Sementara itu, Direktur Departemen Surveilans Sistem Keuangan BI, Yanti Setiawan menjelaskan pengawasan ULN ini dilakukan secara rutin untuk memitigasi terjadinya risiko yang mengakibatkan terganggunya kondisi keuangan korporasi hingga berdampak sistemik. Pengawasan tersebut tidak hanya dilihat dari laporan pengajuan utang tapi juga pemeriksaan khusus saat diperlukan.

 

Lebih lanjut, Yanti menjelaskan pihaknya saat ini memperkuat prinsip kehati-hatian dalam pengawasan utang tersebut.
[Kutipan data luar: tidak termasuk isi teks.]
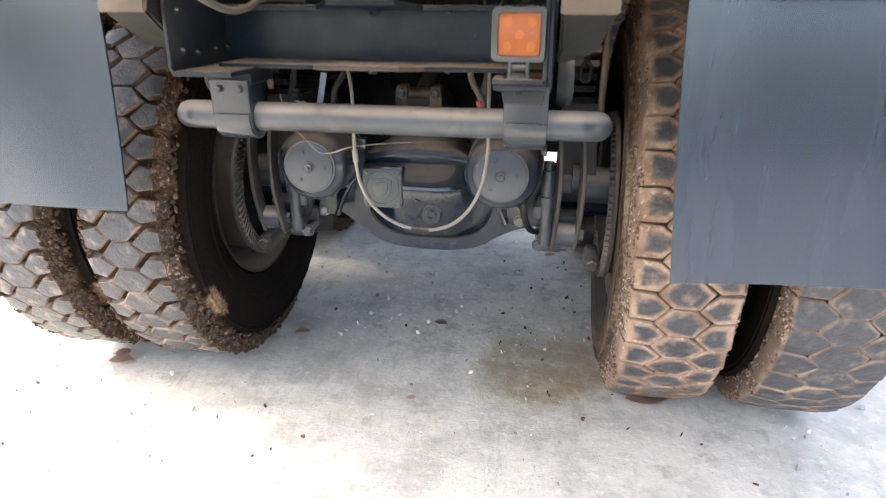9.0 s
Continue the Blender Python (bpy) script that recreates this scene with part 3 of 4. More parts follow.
def brake_drum(s, ya):
    bm = B()
    x0 = s * 0.572 + SHIFT[ya]
    lathe(bm, [(x0 + s * u, r) for u, r in [(0.060, 0.212), (0.0, 0.212), (-0.004, 0.232), (0.0, 0.242), (0.10, 0.236), (0.12, 0.20), (0.12, 0.05)]], at=(0, ya, HUB), seg=64)
    drum = part("brake_drum", bm, RIM, truck, "brown dusty brake drum with a ribbed ring")
    bm = B()
    lathe(bm, [(x0 + s * u, r) for u, r in [(0.010, 0.210), (-0.022, 0.210), (-0.026, 0.216), (-0.018, 0.222), (-0.018, 0.250), (-0.013, 0.256), (-0.004, 0.256), (0.0, 0.244)]], at=(0, ya, HUB), seg=64)
    ring = part("ribbed_ring", bm, DRUM, truck, "grey cast iron ring with slanted ribs")
    if ya == AX:
        bm = B()
        bmesh.ops.create_cube(bm, size=1, matrix=Matrix.Diagonal((0.012, 0.033, 0.008, 1)))
        first = part("rib", bm, DRUM, ring)
        for k in range(84):
            rib = first if k == 0 else new("rib", first.data)
            rib.parent = ring
            rib.matrix_basis = Matrix.Translation((x0 - s * 0.022, ya, HUB)) @ Matrix.Rotation(2 * math.pi * k / 84, 4, "X") @ Matrix.Translation((0, 0.239, 0)) @ Matrix.Rotation(0.45, 4, "X")
    bm = B()
    lathe(bm, [(x0 + s * 0.040, 0.06), (x0 + s * 0.040, 0.15), (x0 + s * 0.046, 0.20), (x0 + s * 0.060, 0.212), (x0 + s * 0.07, 0.19), (x0 + s * 0.07, 0.06)], at=(0, ya, HUB), seg=48)
    part("backing_plate", bm, BLACK, drum, "black backing plate")
    return drum


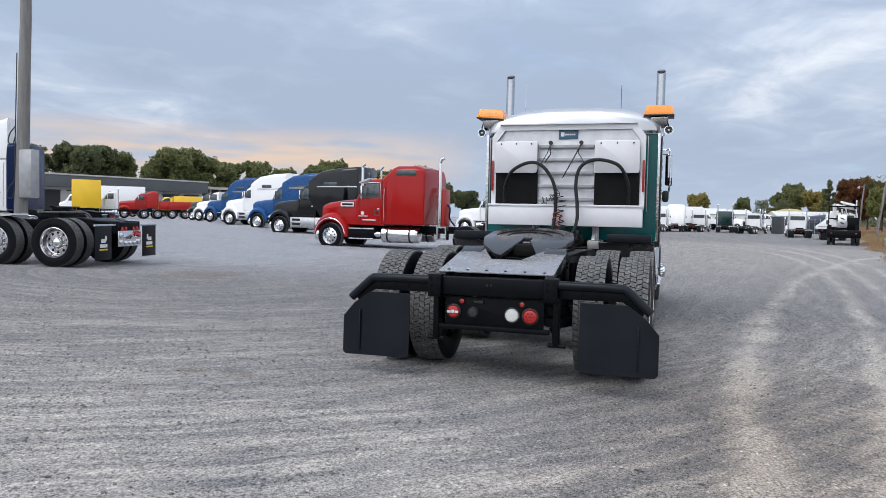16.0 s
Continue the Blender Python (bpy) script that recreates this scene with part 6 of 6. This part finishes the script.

Salah satu penguatan pengawasan tersebut dilakukan dengan menyempurnakan tata cara pengajuan dan pengawasan pinjaman luar negeri yang diatur dalam PBI Nomor 21/1/PBI/2019 21/1/PBI/2019 tentang Utang Luar Negeri Bank Dan Kewajiban Bank Lainnya Dalam Valuta Asing (ULN Bank).

 

“Kami ingin memperbaiki tata kelola dalam utang luar negeri dari kondisi sebelumnya. Kami melihat transaksi utang luar negeri ini semakin advance sehingga ada transaksi utang yang belum terlihat pada aturan sebelumnya,” pungkas Yanti.